If you're studying a higher-dimensional space, you need more data if you want to honestly account for the uncertainty in studying many estimates at once. If your estimators have some complicated intractable distribution, sample-size calculations may be sketchy and you want to err on the side of more data. If you want to characterize the space in more detail than just a single (multi-dimensional) point estimate, you need more data.
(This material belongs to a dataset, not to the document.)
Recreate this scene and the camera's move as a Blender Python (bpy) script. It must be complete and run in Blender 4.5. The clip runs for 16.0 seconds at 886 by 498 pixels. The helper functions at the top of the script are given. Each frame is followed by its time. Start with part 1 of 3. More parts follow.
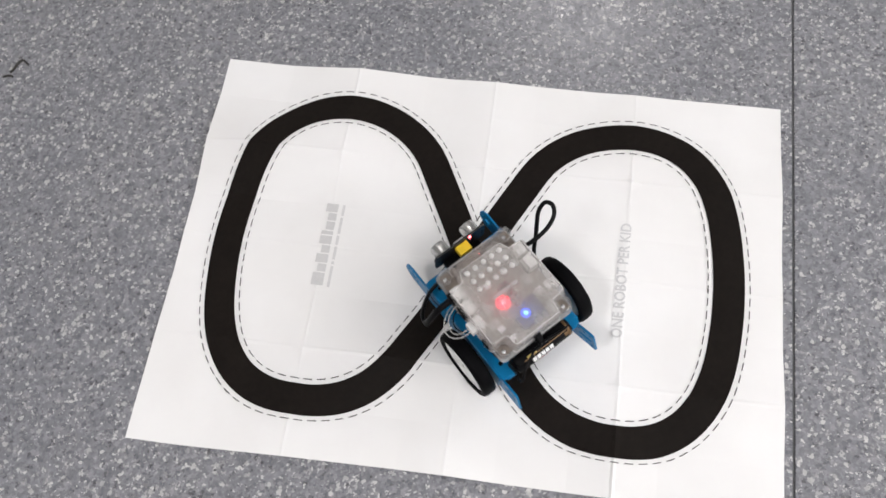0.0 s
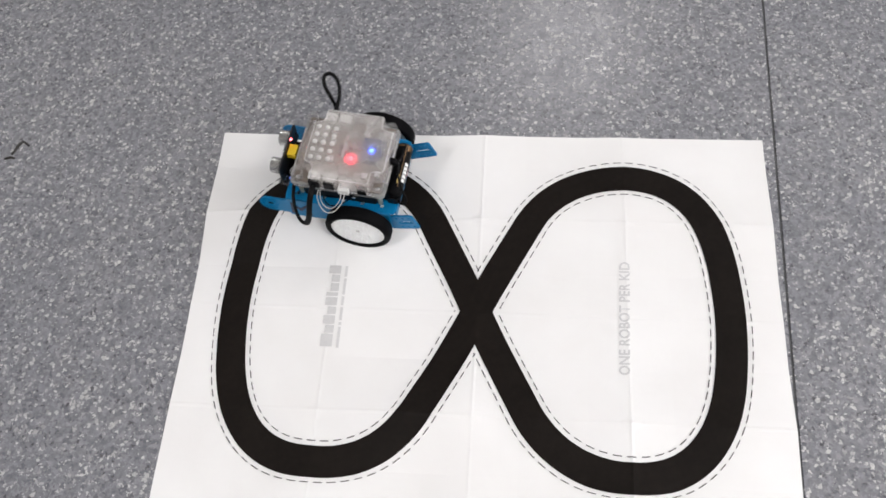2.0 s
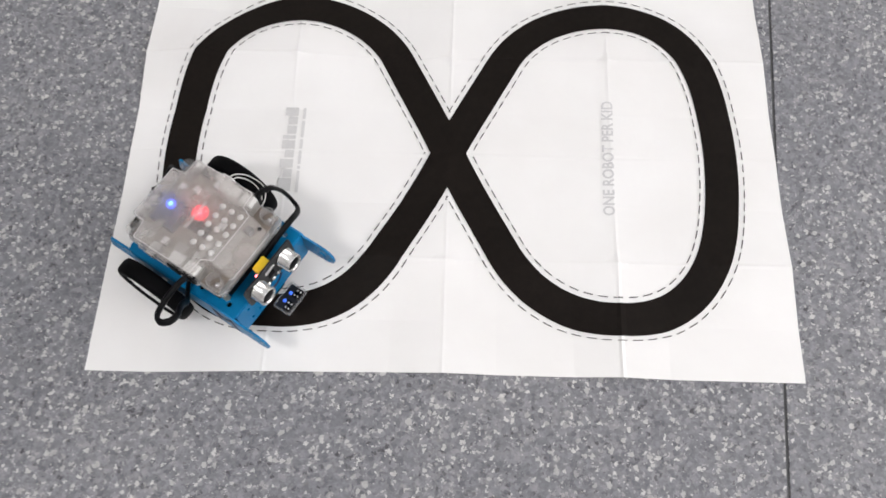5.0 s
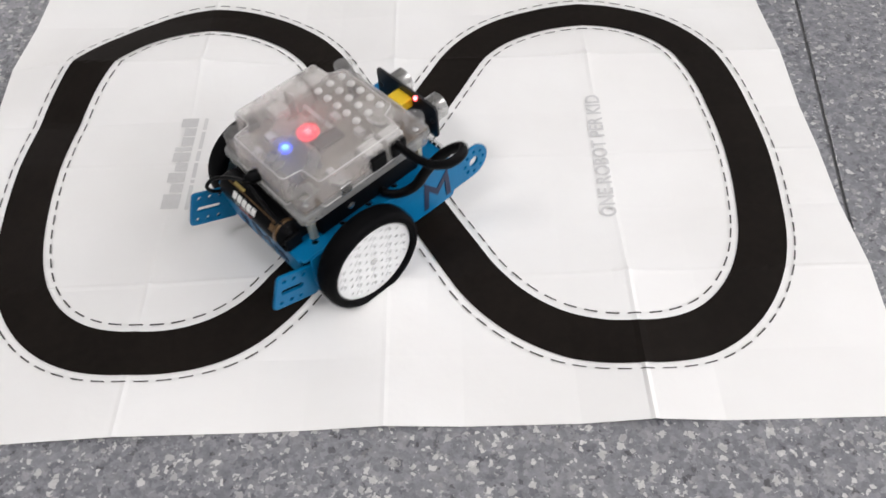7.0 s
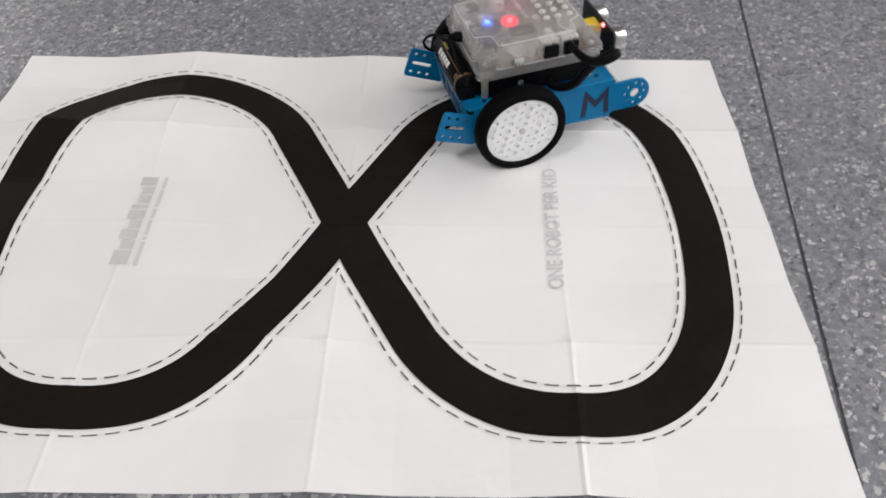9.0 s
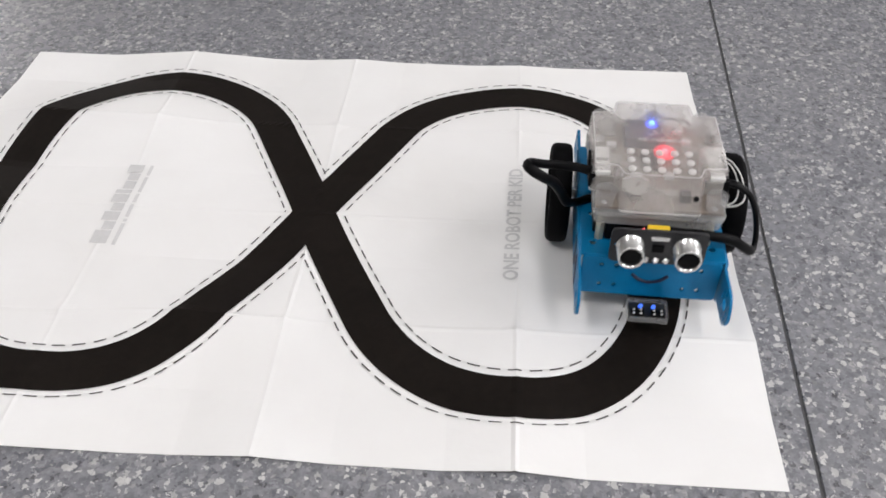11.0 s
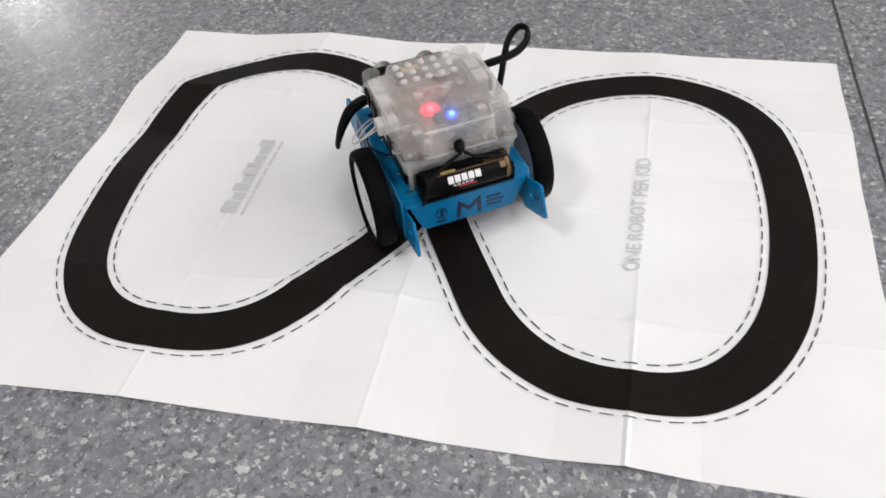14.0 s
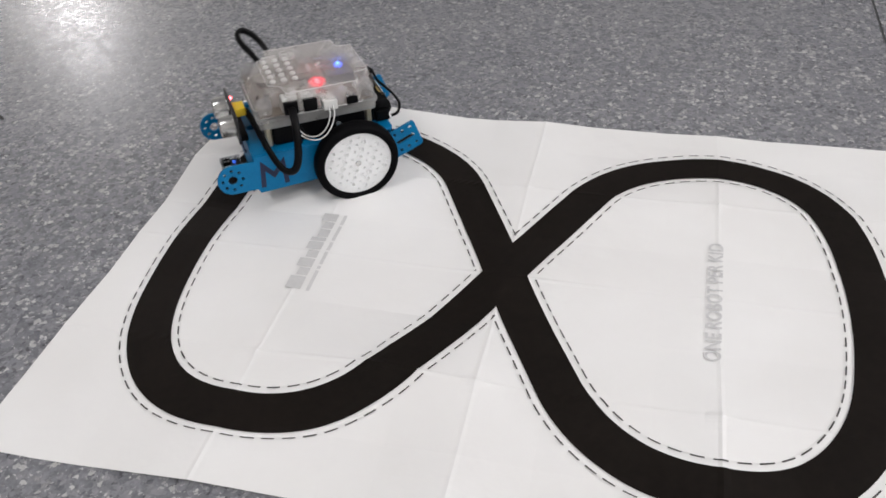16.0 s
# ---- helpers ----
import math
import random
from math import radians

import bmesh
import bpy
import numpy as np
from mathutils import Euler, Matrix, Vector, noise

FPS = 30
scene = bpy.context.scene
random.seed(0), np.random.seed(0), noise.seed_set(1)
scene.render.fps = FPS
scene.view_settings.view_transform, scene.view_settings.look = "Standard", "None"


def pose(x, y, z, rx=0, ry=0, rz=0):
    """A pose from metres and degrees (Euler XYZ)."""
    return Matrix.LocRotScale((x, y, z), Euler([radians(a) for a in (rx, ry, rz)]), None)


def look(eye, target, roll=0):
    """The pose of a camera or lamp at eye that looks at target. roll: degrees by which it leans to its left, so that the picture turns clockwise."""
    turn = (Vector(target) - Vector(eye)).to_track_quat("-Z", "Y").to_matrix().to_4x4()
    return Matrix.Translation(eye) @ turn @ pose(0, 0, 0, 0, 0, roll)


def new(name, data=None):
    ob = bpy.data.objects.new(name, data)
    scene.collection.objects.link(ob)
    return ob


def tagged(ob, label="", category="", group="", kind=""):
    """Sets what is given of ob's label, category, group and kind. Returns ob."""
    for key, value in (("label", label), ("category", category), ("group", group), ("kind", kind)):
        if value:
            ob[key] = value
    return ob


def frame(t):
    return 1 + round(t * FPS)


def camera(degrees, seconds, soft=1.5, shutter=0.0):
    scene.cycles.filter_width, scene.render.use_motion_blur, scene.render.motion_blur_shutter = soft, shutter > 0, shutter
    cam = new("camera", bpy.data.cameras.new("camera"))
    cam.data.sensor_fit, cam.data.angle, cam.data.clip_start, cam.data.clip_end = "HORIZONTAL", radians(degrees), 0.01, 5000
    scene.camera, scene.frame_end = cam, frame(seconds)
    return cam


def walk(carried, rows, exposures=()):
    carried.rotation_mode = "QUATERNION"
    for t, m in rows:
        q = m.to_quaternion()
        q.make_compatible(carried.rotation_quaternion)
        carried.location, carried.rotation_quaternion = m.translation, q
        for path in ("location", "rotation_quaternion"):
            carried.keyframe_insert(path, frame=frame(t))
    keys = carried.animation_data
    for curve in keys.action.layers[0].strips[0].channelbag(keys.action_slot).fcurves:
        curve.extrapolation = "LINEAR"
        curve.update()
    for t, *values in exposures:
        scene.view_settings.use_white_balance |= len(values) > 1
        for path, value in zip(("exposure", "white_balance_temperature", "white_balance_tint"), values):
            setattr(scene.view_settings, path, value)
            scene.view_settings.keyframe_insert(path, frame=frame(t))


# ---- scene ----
cam = camera(55.45, 16.0, soft=1.6, shutter=0.4)
PATH = [
    (0, (0.051, -0.297, 0.774), (-0.144, 0.442, -1.074), -7.3),
    (0.5, (0.058, -0.298, 0.781), (-0.143, 0.465, -1.057), -8.7),
    (1, (0.067, -0.3, 0.786), (-0.146, 0.497, -1.036), -10.3),
    (1.5, (0.064, -0.3, 0.787), (-0.131, 0.528, -1.023), -9.6),
    (2, (0.054, -0.302, 0.789), (-0.149, 0.549, -1.009), -9.4),
    (2.5, (0.048, -0.311, 0.789), (-0.154, 0.553, -1.004), -8.5),
    (3, (0.049, -0.314, 0.787), (-0.141, 0.54, -1.012), -8.0),
    (3.5, (0.052, -0.316, 0.788), (-0.111, 0.5, -1.031), -6.5),
    (4, (0.052, -0.323, 0.78), (-0.096, 0.47, -1.05), -5.5),
    (4.5, (0.044, -0.346, 0.744), (-0.067, 0.428, -1.096), -2.6),
    (4.7, (0.048, -0.356, 0.721), (-0.06, 0.394, -1.13), -2.2),
    (6.8, (0.09, -0.398, 0.434), (-0.074, 0.832, -1.135), -2.6),
    (7, (0.091, -0.397, 0.423), (-0.074, 0.839, -1.14), -2.2),
    (7.5, (0.1, -0.396, 0.412), (-0.089, 0.847, -1.143), -2.5),
    (8, (0.109, -0.4, 0.411), (-0.077, 0.882, -1.113), -2.0),
    (8.5, (0.108, -0.398, 0.413), (-0.065, 0.911, -1.089), -1.4),
    (9, (0.108, -0.403, 0.415), (-0.043, 0.979, -1.024), -0.3),
    (9.2, (0.108, -0.403, 0.416), (-0.033, 0.997, -1.005), 0.5),
    (11.5, (0.131, -0.436, 0.412), (-0.039, 0.988, -0.982), -1.3),
    (12, (0.129, -0.441, 0.405), (-0.06, 0.968, -1.002), -2.3),
    (12.5, (0.126, -0.44, 0.403), (-0.089, 0.957, -1.013), -3.6),
    (13, (0.121, -0.436, 0.402), (-0.121, 0.956, -1.014), -4.2),
    (13.5, (0.108, -0.429, 0.402), (-0.182, 0.959, -1.008), -4.9),
    (14, (0.104, -0.425, 0.403), (-0.233, 0.972, -0.988), -5.6),
    (14.5, (0.095, -0.418, 0.407), (-0.278, 1.019, -0.933), -4.9),
    (15, (0.084, -0.414, 0.408), (-0.3, 1.059, -0.889), -3.9),
    (15.5, (0.078, -0.41, 0.408), (-0.328, 1.067, -0.877), -3.8),
    (16, (0.08, -0.411, 0.409), (-0.34, 1.065, -0.874), -3.9),
]
walk(cam, [(t, look(eye, target, roll)) for t, eye, target, roll in PATH], exposures=[(0, 0.15), (4.5, 0.14), (7, 0.08), (8.5, 0.07), (9, -0.11), (9.2, -0.10), (11.5, 0.11), (14, 0.08), (14.5, -0.12), (15, -0.13), (16, -0.11)])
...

In fact... this is true of surveys as well. There are plenty of much larger surveys, such as the ones that are run by national statistical offices (such as the US Census Bureau). Some ask simple binary questions where the above sample-size calculator works, but they want bigger samples in order to account for asking many such questions. Other questions are quantitative measurements and might need a different approach to estimate the sample size. They also often need bigger sample sizes in order to get precise sub-group estimates (think small geographic regions or small demographic groups). So just a few hundred responses is not always enough. For instance, the American Community Survey collects roughly 3 million responses each year.